5) Moins formaliste que la démarche ISO, Six Sigma impose néanmoins rigueur et discipline ;
6) Pour améliorer chaque processus, Six Sigma emploie la « méthode scientifique » traditionnelle : observer, classifier, mesurer, organiser, prédire, détecter les variations, synthétiser.

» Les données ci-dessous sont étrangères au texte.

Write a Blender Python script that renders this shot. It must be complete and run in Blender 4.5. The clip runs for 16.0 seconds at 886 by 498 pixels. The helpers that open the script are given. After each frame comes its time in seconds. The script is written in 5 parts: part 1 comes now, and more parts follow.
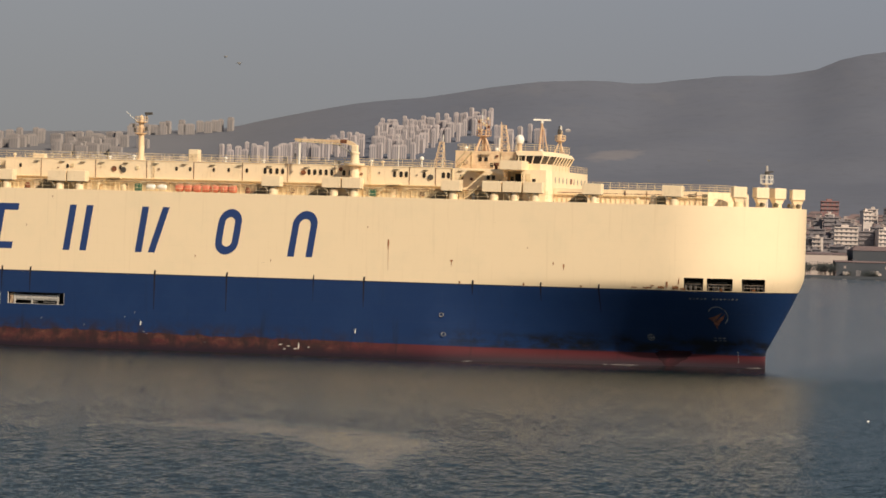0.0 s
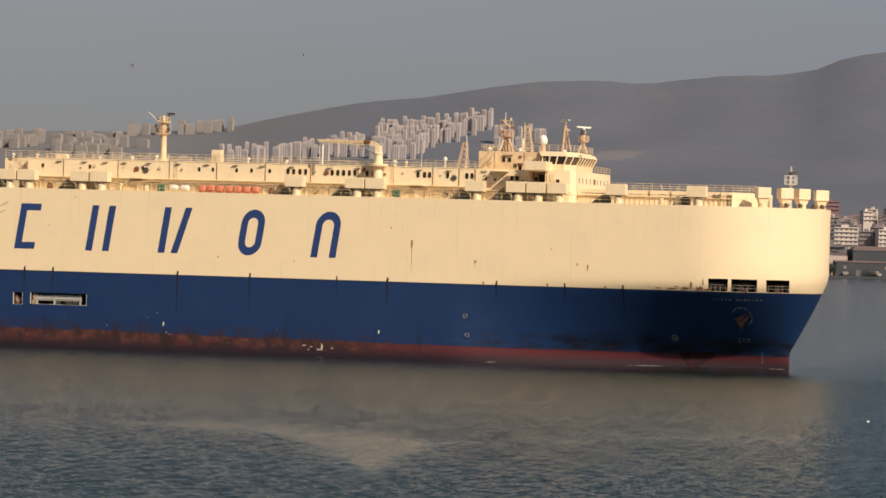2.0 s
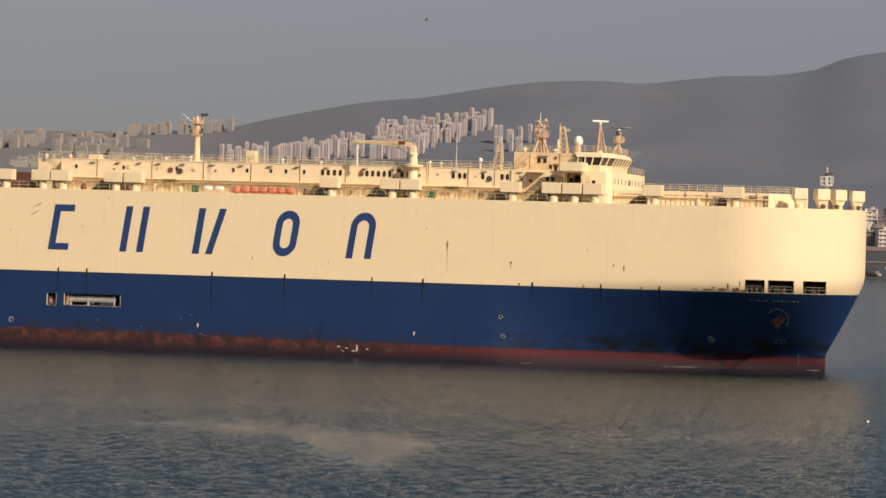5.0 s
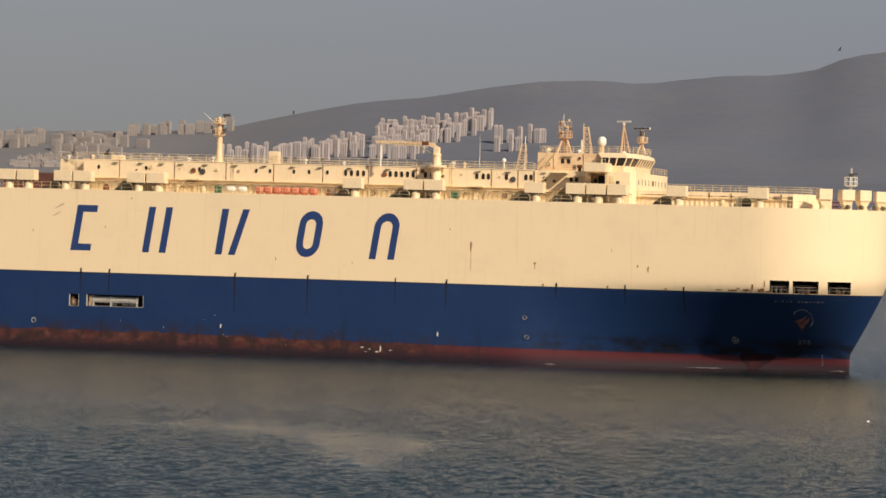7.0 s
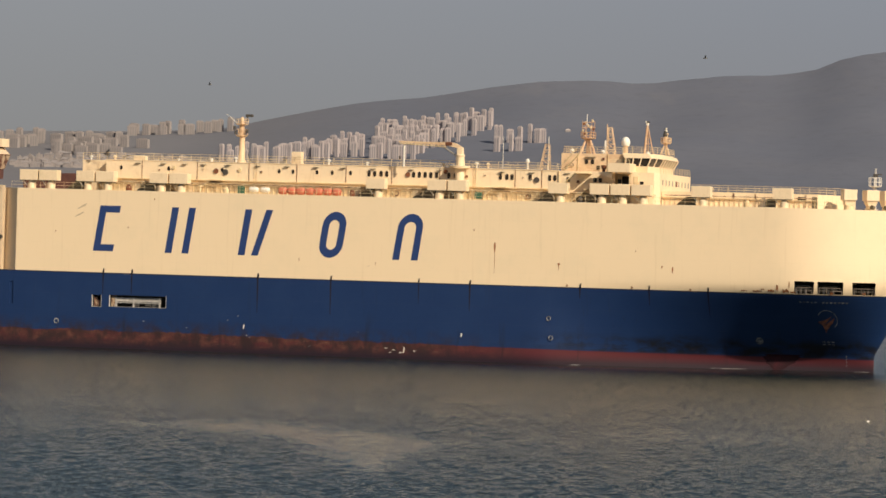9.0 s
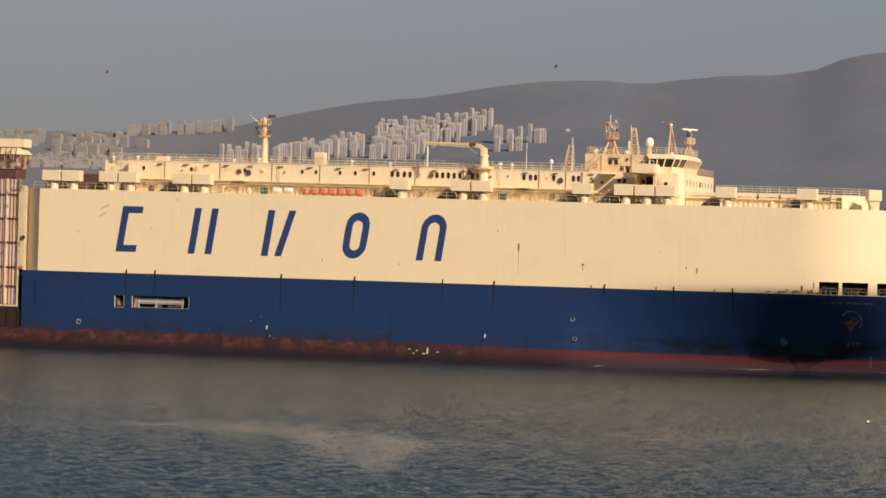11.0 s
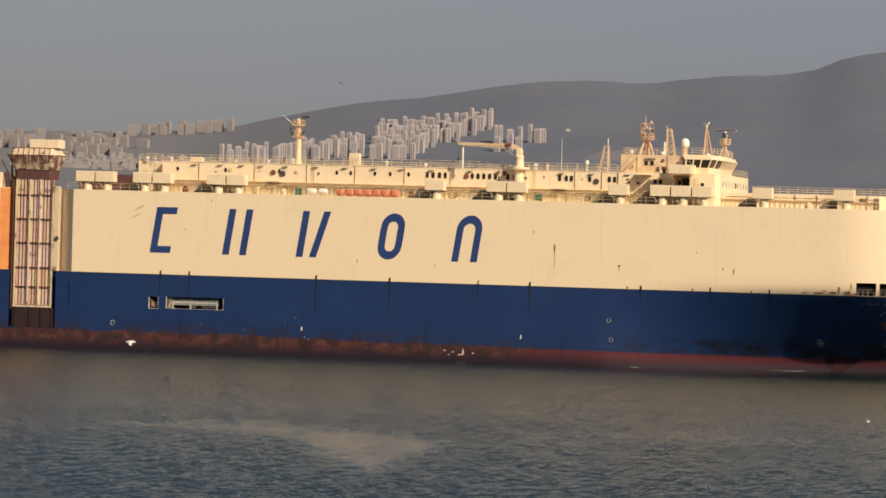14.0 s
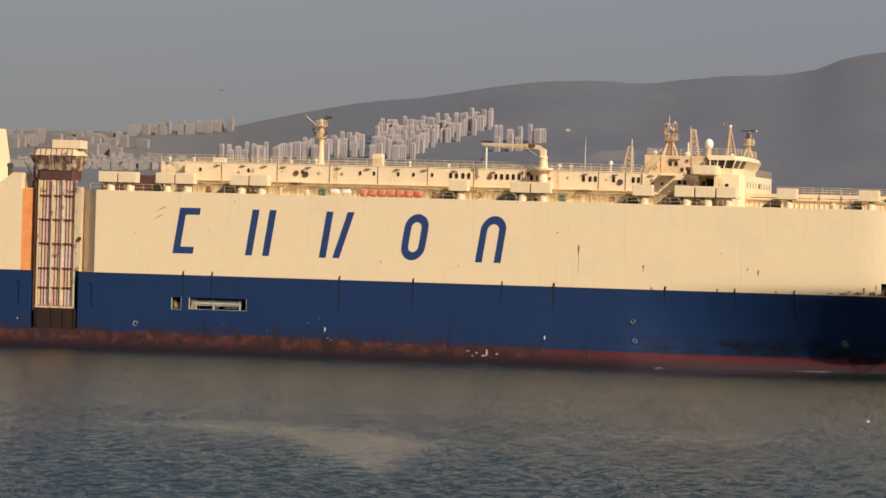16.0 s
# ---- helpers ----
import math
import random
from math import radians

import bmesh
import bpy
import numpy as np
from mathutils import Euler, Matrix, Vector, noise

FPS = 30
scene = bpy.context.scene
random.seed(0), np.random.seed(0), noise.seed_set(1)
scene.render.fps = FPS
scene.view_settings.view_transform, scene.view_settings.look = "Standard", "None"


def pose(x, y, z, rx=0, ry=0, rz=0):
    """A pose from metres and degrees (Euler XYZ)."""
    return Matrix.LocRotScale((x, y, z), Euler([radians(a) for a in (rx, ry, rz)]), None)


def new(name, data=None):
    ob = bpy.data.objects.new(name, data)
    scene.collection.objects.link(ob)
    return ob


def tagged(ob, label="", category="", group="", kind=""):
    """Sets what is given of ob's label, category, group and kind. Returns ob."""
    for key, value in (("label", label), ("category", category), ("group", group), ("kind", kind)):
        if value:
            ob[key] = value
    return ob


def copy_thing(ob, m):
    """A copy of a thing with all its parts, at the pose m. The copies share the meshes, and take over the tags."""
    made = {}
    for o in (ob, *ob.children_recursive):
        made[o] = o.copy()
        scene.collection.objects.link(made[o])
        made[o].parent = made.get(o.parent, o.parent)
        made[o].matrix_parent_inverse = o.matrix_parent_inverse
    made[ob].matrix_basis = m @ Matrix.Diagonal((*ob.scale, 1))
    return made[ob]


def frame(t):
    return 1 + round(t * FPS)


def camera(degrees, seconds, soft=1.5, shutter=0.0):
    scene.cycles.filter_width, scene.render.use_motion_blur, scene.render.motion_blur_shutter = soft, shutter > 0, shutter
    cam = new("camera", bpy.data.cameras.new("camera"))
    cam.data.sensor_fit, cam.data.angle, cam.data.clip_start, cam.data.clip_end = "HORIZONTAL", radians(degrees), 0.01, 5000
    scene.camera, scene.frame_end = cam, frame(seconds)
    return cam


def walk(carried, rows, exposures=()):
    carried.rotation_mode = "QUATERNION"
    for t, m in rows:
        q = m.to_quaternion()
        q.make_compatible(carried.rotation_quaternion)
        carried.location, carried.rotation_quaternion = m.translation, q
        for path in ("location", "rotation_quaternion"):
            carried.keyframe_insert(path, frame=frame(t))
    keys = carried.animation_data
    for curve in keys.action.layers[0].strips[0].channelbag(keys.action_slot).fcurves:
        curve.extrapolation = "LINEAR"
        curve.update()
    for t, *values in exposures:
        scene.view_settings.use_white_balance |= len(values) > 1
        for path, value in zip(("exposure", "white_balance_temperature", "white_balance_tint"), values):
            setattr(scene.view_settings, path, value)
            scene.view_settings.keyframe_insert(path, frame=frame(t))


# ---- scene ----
# A car carrier under way across a bay at low warm sun; the camera stands still on a height at the shore.
cam = camera(13.755, 16.0, soft=1.6)
EYE = (0.0, 0.0, 18.28)
CAM_POSE = pose(*EYE, 90 - 0.159, 0, 0) @ pose(0, 0, 0, 0, 0, 1.657)
walk(cam, [(0.0, CAM_POSE), (16.0, CAM_POSE)], exposures=[(0.0, 0.0), (16.0, 0.0)])

# ---- light ----
# low sun over the camera's right shoulder, well forward of the ship's beam
SUN_DIR = Vector((0.6265 * 0.819, -0.7795 * 0.819, 0.574)).normalized()
world = bpy.data.worlds.new("hazy_sky")
scene.world = world
world.use_nodes = True
wn, wl = world.node_tree.nodes, world.node_tree.links
wn.clear()
sky = wn.new("ShaderNodeTexSky")
sky.sky_type, sky.sun_disc = "NISHITA", False
sky.sun_elevation, sky.sun_rotation = math.asin(SUN_DIR.z), math.atan2(SUN_DIR.x, SUN_DIR.y)
sky.altitude, sky.air_density, sky.dust_density, sky.ozone_density = 20, 1.0, 1.2, 1.0
hs = wn.new("ShaderNodeHueSaturation")
hs.inputs["Saturation"].default_value = 0.72
bg = wn.new("ShaderNodeBackground")
bg.inputs["Strength"].default_value = 0.06
wo = wn.new("ShaderNodeOutputWorld")
wl.new(sky.outputs[0], hs.inputs["Color"])
wl.new(hs.outputs[0], bg.inputs["Color"])
wl.new(bg.outputs[0], wo.inputs["Surface"])
sun_data = bpy.data.lights.new("sun", "SUN")
sun_data.energy, sun_data.angle, sun_data.color = 5.0, radians(0.6), (1.0, 0.83, 0.61)
sun = new("sun", sun_data)
sun.rotation_euler = SUN_DIR.to_track_quat("Z", "Y").to_euler()
sun.location = (0, 0, 300)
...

Les six étapes essentielles
1) Définir les objectifs stratégiques par un consensus au sein de l’ensemble du management ;
2) Remplacer au sein de l’entreprise les notions de fonctions par celles de processus et de sous-processus ;
3) Affecter la responsabilité de chaque processus à un expert identifié ;
4) Créer et valider les tableaux de bord pour mesurer l’efficacité et l’efficience de chaque processus ;
5) Recueillir les données pour remplir les tableaux de bord ;
6) Définir les critères de sélection et prioritisation des projets d’amélioration des processus ;
Dix worst practices qui conduisent l’échec
1) Limiter Six Sigma à une méthode statistique ;
2) Etre obnubilé par les coûts, ce qui se traduit souvent par une perte de temps pour les calculer en oubliant les coûts cachés ;
3) Ne pas intégrer l’amélioration constante des processus dans les définitions de poste des managers, ce qui les incite à refuser d’y consacrer une part de leur temps ;
4) Ignorer l’importance de la dynamique des équipes dans la réussite des projets ;
5) Faire reposer toute la responsabilité du projet Six Sigma sur les experts internes sans impliquer suffisamment les managers ;
6) N’appliquer Six Sigma qu’au travers de « projets » au lieu de réserver ce mode de fonctionnement aux cas les plus lourds d’amélioration des processus, soucis qui doit être constant ;
7) Ne pas distinguer si une variation de qualité a une cause aléatoire ou une cause spéciale ;
8) Ne pas prendre en compte dans l’amélioration des processus les clients internes de l’entreprise et se limiter aux clients externes ;
9) Obtenir une participation insuffisante de l’encadrement ;
10) Ignorer la gestion du changement.